LONDONER ANSCHLÄGE SPALTEN DIE ARABISCHE ÖFFENTLICHKEIT : Rituelle Verurteilungen
Die offiziellen Stimmen aus der arabischen und islamischen Welt stimmen ausnahmslos in den Chor der „scharfen Verurteilung“ der Anschläge in London ein. „Barbarisch“ und „verabscheuenswert“, sind die Vokabeln, mit der auch Länder wie Iran, Syrien und selbst islamistische Organisationen wie die palästinensische Hamas oder die libanesische Hisbollah die Attentate charakterisieren.
Hat die arabische Öffentlichkeit wenig Zweifel, dass eine militante islamistische Gruppe aus den eigenen Reihen hinter den Anschlägen steckt, ist sie in Wirklichkeit bei der Einschätzung gespalten. Die Muslime und Araber müssen endlich konkret Position beziehen, und diesmal nicht einfach sagen: „Ja es war ein Verbrechen, aber wir verstehen die Motive die dahinter stecken“, fordern einige arabische Editorials. Die Opfer der amerikanischen und britischen Politik im Nahen Osten sind keine Opfer mehr, wenn sie sich, wie in London als Täter schuldig gemacht haben.
Und dann gibt es auch jene arabischen Apologeten, die sagen: der britische Premier Tony Blair ist selbst schuld mit seiner Nähe zur US-Politik in Nahen Osten.
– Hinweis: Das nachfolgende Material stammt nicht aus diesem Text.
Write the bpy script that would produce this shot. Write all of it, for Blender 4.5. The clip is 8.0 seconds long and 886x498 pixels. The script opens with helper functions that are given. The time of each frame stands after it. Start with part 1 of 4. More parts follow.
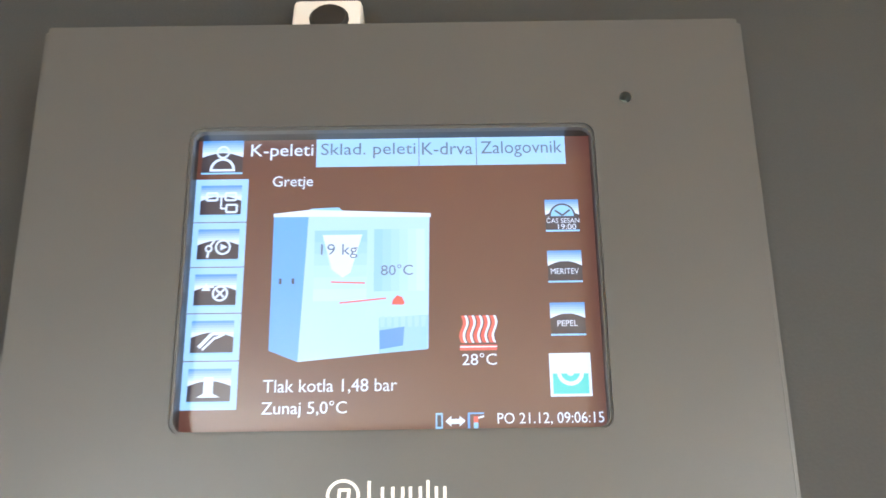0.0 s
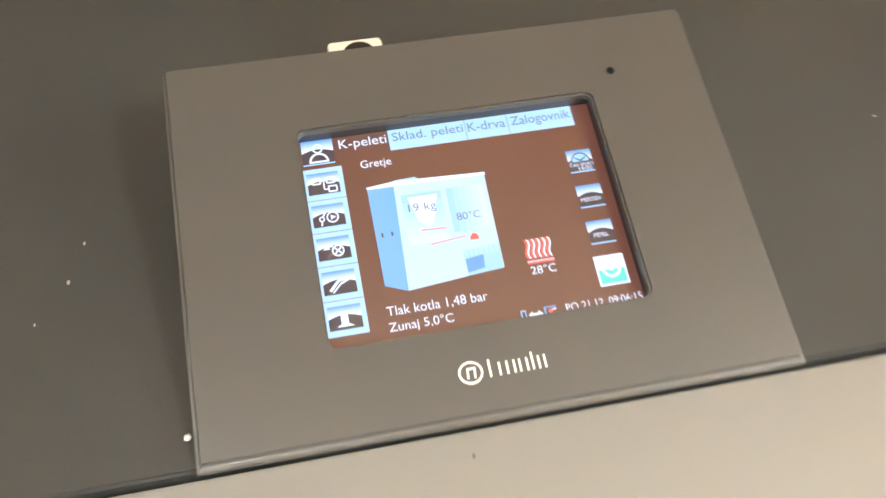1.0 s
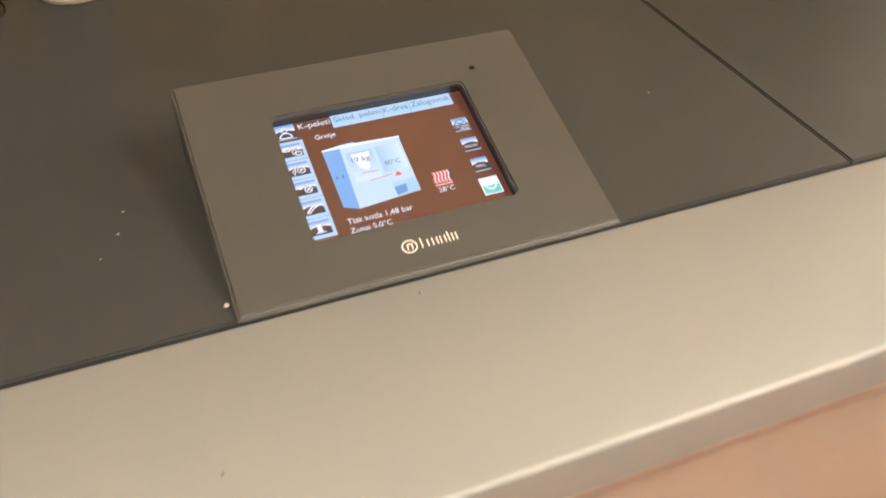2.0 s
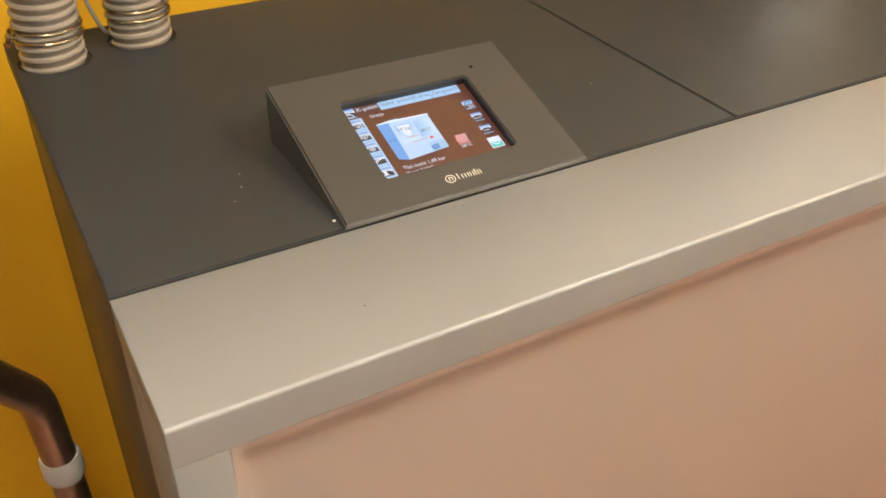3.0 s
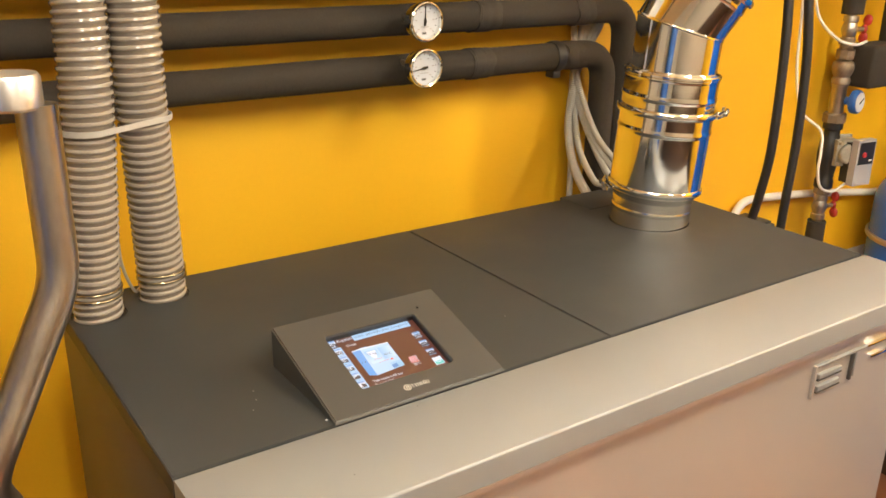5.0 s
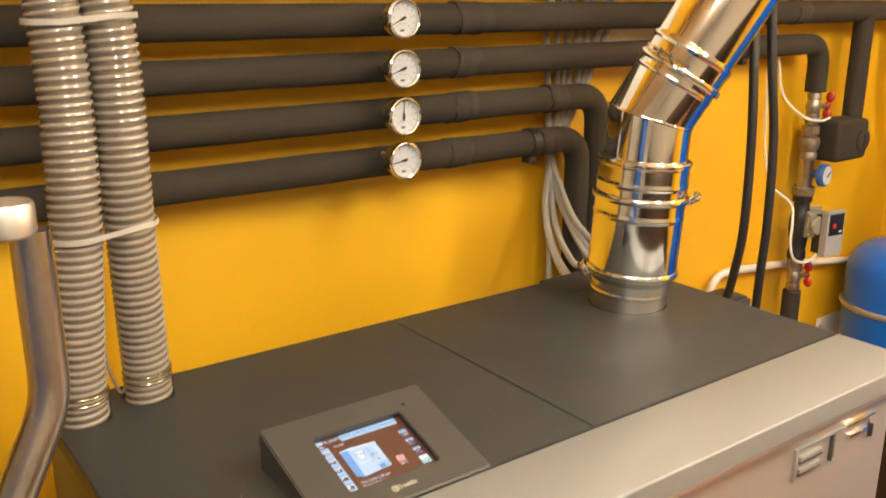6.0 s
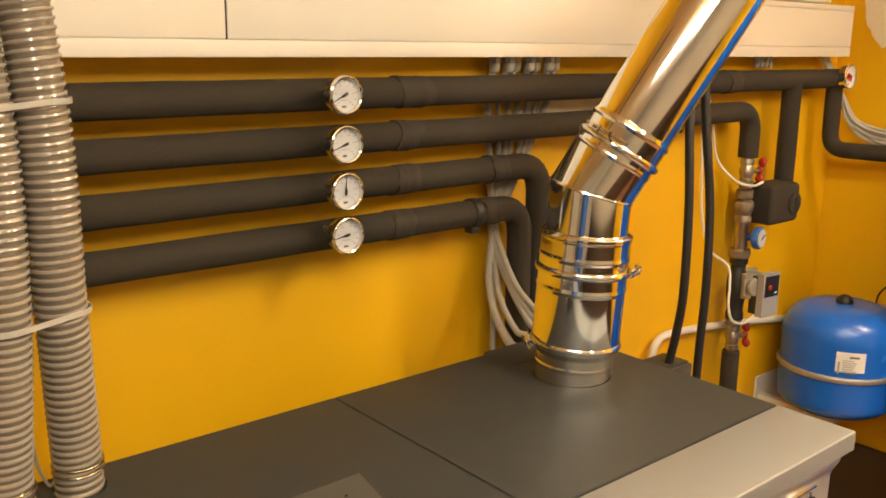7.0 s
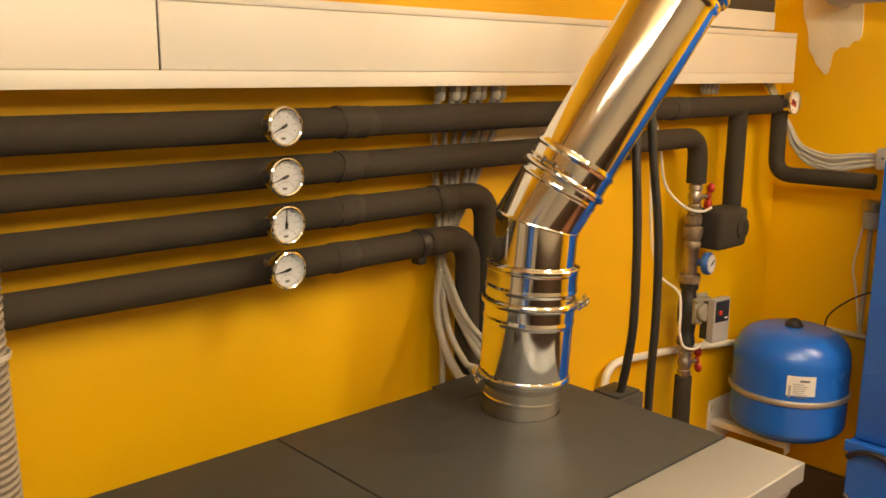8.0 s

Erst vor wenigen Tagen ging der irakische Botschafter bei der UN, Samir Sumaidaie, erhaben über jeden Vorwurf zur Nähe der irakischen Aufständischen, mit der Geschichte seines Cousin an die Öffentlichkeit. Muhammad hatte in seinem Haus in einem irakischen Dorf den US-Marines die Tür geöffnet. Glücklich, wie es heißt, ein wenig sein Englisch zu üben. Auf die Frage, ob der 21-Jährige eine Waffe besitze, führte er die Soldaten zu einem Gewehr ohne Munition. Das war der letzte Moment, in dem ihn die Familie lebend sah. Eine Stunde später verließen die Marines das Haus. Im Schlafzimmer fand die Familie Muhammad in einer Blutlache, mit einer Kugel im Genick.
Eine Bluttat in einem irakischen Dorf kann niemals den Terror in London rechtfertigen und andersherum. Und doch besteht zwischen beiden Ereignissen ein Zusammenhang, den militante islamistische Gruppen geschickt zu nutzen wissen.